### Challenge:
Extract the full listing verbatim and drop any pictures from your copy.

### Information shown:
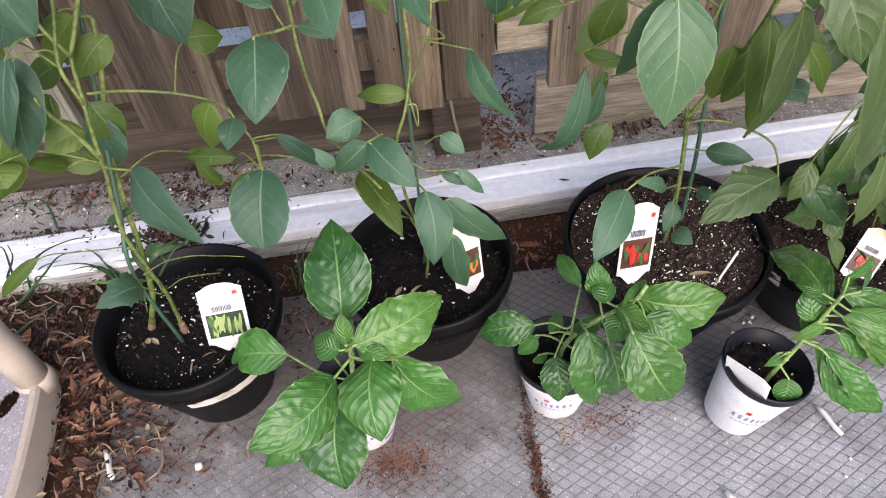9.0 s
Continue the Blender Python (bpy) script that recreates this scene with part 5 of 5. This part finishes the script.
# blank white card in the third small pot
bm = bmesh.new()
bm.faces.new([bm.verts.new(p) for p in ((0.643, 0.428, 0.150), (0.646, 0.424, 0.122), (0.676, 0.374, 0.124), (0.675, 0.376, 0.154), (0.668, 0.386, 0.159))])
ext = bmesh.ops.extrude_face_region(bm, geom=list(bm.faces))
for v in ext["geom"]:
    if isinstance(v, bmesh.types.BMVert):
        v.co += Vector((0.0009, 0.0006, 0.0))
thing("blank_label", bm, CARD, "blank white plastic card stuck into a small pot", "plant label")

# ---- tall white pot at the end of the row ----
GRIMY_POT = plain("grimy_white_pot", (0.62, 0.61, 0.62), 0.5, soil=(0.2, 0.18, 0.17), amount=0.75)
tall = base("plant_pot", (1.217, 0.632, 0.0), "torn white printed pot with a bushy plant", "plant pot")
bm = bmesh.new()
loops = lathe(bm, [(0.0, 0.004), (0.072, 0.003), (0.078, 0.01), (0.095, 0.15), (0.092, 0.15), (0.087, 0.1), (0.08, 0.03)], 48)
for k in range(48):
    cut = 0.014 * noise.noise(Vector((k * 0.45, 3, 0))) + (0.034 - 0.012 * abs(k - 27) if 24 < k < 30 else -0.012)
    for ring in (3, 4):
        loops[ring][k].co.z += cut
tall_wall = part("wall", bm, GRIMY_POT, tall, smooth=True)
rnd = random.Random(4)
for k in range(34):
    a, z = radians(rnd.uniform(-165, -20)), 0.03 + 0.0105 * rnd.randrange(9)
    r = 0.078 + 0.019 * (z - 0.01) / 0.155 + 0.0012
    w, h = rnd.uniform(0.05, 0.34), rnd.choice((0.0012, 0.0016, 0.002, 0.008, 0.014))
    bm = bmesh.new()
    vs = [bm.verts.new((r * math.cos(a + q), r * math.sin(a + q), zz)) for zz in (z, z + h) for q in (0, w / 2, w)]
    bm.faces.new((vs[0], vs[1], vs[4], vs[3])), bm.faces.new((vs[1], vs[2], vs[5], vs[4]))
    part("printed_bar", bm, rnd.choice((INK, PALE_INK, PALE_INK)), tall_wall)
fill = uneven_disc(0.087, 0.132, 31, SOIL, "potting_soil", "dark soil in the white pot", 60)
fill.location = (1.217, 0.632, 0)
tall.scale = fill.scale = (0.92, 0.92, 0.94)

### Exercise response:
9.0 s
Continue the Blender Python (bpy) script that recreates this scene with part 5 of 5. This part finishes the script.
# blank white card in the third small pot
bm = bmesh.new()
bm.faces.new([bm.verts.new(p) for p in ((0.643, 0.428, 0.150), (0.646, 0.424, 0.122), (0.676, 0.374, 0.124), (0.675, 0.376, 0.154), (0.668, 0.386, 0.159))])
ext = bmesh.ops.extrude_face_region(bm, geom=list(bm.faces))
for v in ext["geom"]:
    if isinstance(v, bmesh.types.BMVert):
        v.co += Vector((0.0009, 0.0006, 0.0))
thing("blank_label", bm, CARD, "blank white plastic card stuck into a small pot", "plant label")

# ---- tall white pot at the end of the row ----
GRIMY_POT = plain("grimy_white_pot", (0.62, 0.61, 0.62), 0.5, soil=(0.2, 0.18, 0.17), amount=0.75)
tall = base("plant_pot", (1.217, 0.632, 0.0), "torn white printed pot with a bushy plant", "plant pot")
bm = bmesh.new()
loops = lathe(bm, [(0.0, 0.004), (0.072, 0.003), (0.078, 0.01), (0.095, 0.15), (0.092, 0.15), (0.087, 0.1), (0.08, 0.03)], 48)
for k in range(48):
    cut = 0.014 * noise.noise(Vector((k * 0.45, 3, 0))) + (0.034 - 0.012 * abs(k - 27) if 24 < k < 30 else -0.012)
    for ring in (3, 4):
        loops[ring][k].co.z += cut
tall_wall = part("wall", bm, GRIMY_POT, tall, smooth=True)
rnd = random.Random(4)
for k in range(34):
    a, z = radians(rnd.uniform(-165, -20)), 0.03 + 0.0105 * rnd.randrange(9)
    r = 0.078 + 0.019 * (z - 0.01) / 0.155 + 0.0012
    w, h = rnd.uniform(0.05, 0.34), rnd.choice((0.0012, 0.0016, 0.002, 0.008, 0.014))
    bm = bmesh.new()
    vs = [bm.verts.new((r * math.cos(a + q), r * math.sin(a + q), zz)) for zz in (z, z + h) for q in (0, w / 2, w)]
    bm.faces.new((vs[0], vs[1], vs[4], vs[3])), bm.faces.new((vs[1], vs[2], vs[5], vs[4]))
    part("printed_bar", bm, rnd.choice((INK, PALE_INK, PALE_INK)), tall_wall)
fill = uneven_disc(0.087, 0.132, 31, SOIL, "potting_soil", "dark soil in the white pot", 60)
fill.location = (1.217, 0.632, 0)
tall.scale = fill.scale = (0.92, 0.92, 0.94)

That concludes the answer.